Topics: court clerks' fees, indigent defendants, court-ordered services, government payment

Summary

Background

Several court clerks sued the United States after the Treasury accounting officers refused to pay certain items in their approved accounts. The clerks had prepared and submitted accounts for services performed for District and Circuit Courts, and some charges were approved by those courts but later disallowed by Treasury. Disputed items included fees for administering oaths and affixing jurats to marshals’ accounts, preparing transcripts for writs of error for indigent defendants, affidavits of poverty, issuing subpoenas for jurors, and other clerk tasks.

Reasoning

The Court examined whether the Government must pay these specific clerk charges. It held that attaching an oath and jurat to a marshal’s account is just a formal part of presenting the account and not a paid service, so that item was removed. But when a court orders a clerk to provide a service—such as preparing transcripts for an indigent defendant, handling poverty affidavits, or issuing subpoenas—the order is sufficient authority to allow payment to the clerk.
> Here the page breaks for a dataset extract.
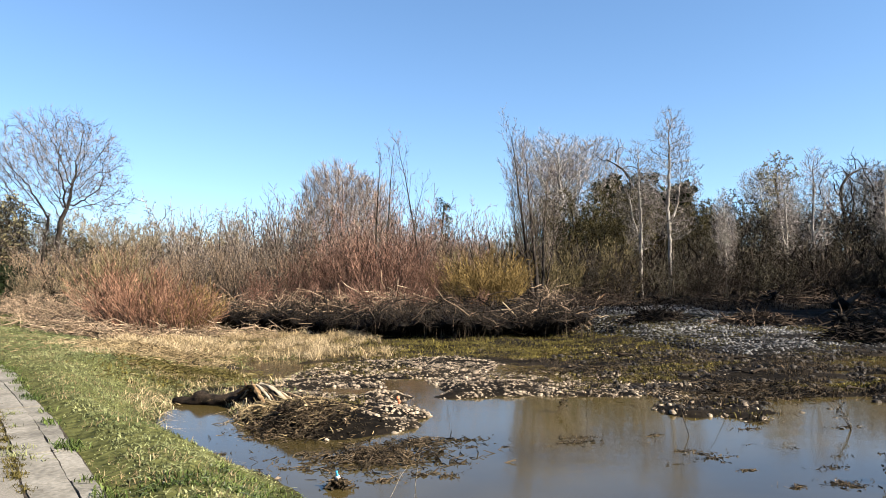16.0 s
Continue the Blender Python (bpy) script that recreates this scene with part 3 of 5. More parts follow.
def lobed_tree(name, label, category, seed, stems, lobes, count, stride, bark, twigs, base=0.2, group="", tip=0.012, reach=4.0, kill=None, twig=(0.6, 3, 0.010), rise=0.25, leaves=None, leaf=(0.12, 3), part_names=("trunk", "crown"), up=0.08, jitter=0.22):
    """A tree at the origin whose limbs fill the lobes of its crown, with sprays of twigs at their ends."""
    rng = random.Random(seed)
    P, par = colonize(seed, stems, lobes, count, stride, reach, kill or stride * 1.1, up, jitter)
    k = len(P)
    kids = [[] for _ in range(k)]
    for i, p in enumerate(par):
        if p >= 0:
            kids[p].append(i)
    ends = max(sum(1 for c in kids if not c) / len(stems), 2)
    e = max(math.log(ends) / math.log(base / tip), 1.2)
    rad = np.zeros(k)
    for i in range(k - 1, -1, -1):
        rad[i] = sum(rad[c] ** e for c in kids[i]) ** (1 / e) if kids[i] else tip
    V = [Vector(p) for p in P]
    trunk, limbs, thin, foliage = Soup(), [], Soup(), Soup()
    todo = [(i, None) for i, p in enumerate(par) if p < 0]
    while todo:
        i, home = todo.pop()
        p = par[i]
        pts, rr = ([V[p]] if p >= 0 else []), ([min(rad[i] * 1.1, rad[p])] if p >= 0 else [])
        r0 = rad[i]
        if p < 0:
            out = trunk
        elif r0 > 0.35 * base:
            out = Soup()
            limbs.append(out)
        elif r0 > 3.0 * tip and home is not None:
            out = home
        else:
            out = thin
        j = i
        while True:
            pts.append(V[j])
            rr.append(rad[j])
            if not kids[j]:
                break
            order = sorted(kids[j], key=lambda c: -rad[c])
            for c in order[1:]:
                todo.append((c, out if out is not thin else None))
            j = order[0]
        if len(pts) > 1:
            rr[-1] = 0
            out.tube(pts, rr, 7 if r0 > 0.1 else 5 if r0 > 0.04 else 3)
    ln, per, wide = twig
    for i in range(k):
        if rad[i] > 2.6 * tip or par[i] < 0:
            continue
        d0 = (V[i] - V[par[i]]).normalized()
        for _ in range(per):
            d = (d0 * 0.8 + Vector((rng.gauss(0, 0.55), rng.gauss(0, 0.55), rng.gauss(rise, 0.45)))).normalized()
            p = V[i].lerp(V[par[i]], rng.random())
            l_ = ln * rng.uniform(0.5, 1.3)
            thin.tube([p, p + d * l_], [wide, 0], 1)
            q = p + d * l_ * 0.4
            d2 = (d + Vector((rng.gauss(0, 0.5), rng.gauss(0, 0.5), rng.gauss(rise, 0.4)))).normalized()
            thin.tube([q, q + d2 * l_ * 0.6], [wide * 0.8, 0], 1)
            if leaves:
                for _ in range(leaf[1]):
                    v = Vector((rng.gauss(0, 1), rng.gauss(0, 1), rng.gauss(0.2, 0.7))).normalized()
                    foliage.leaf(p + d * l_ * rng.uniform(0.2, 1.0) + v * 0.05, v, leaf[0] * rng.uniform(0.6, 1.4), rng)
    t = thing(name, label, category, group)
    stem = part(part_names[0], trunk.mesh(part_names[0], bark, True), t)
    for lb in limbs:
        part("limb", lb.mesh("limb", bark, True), stem)
    part(part_names[1], thin.mesh(part_names[1], twigs), t)
    if leaves:
        part("foliage", foliage.mesh("foliage", leaves), t)
    return t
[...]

Charges lacking a court order, like certificates for copies and jury meal orders, were rejected, and certain jurat charges for voir dire were not justified.

Real world impact

Clerks will still be paid for services expressly ordered by courts, which preserves access to transcripts and other aids for poor defendants. Clerks cannot bill the Government for mere formalities of filing, like attaching jurats, or for services without a court’s direction. This decision resolves these specific fee disputes and further narrows what the Treasury must reimburse.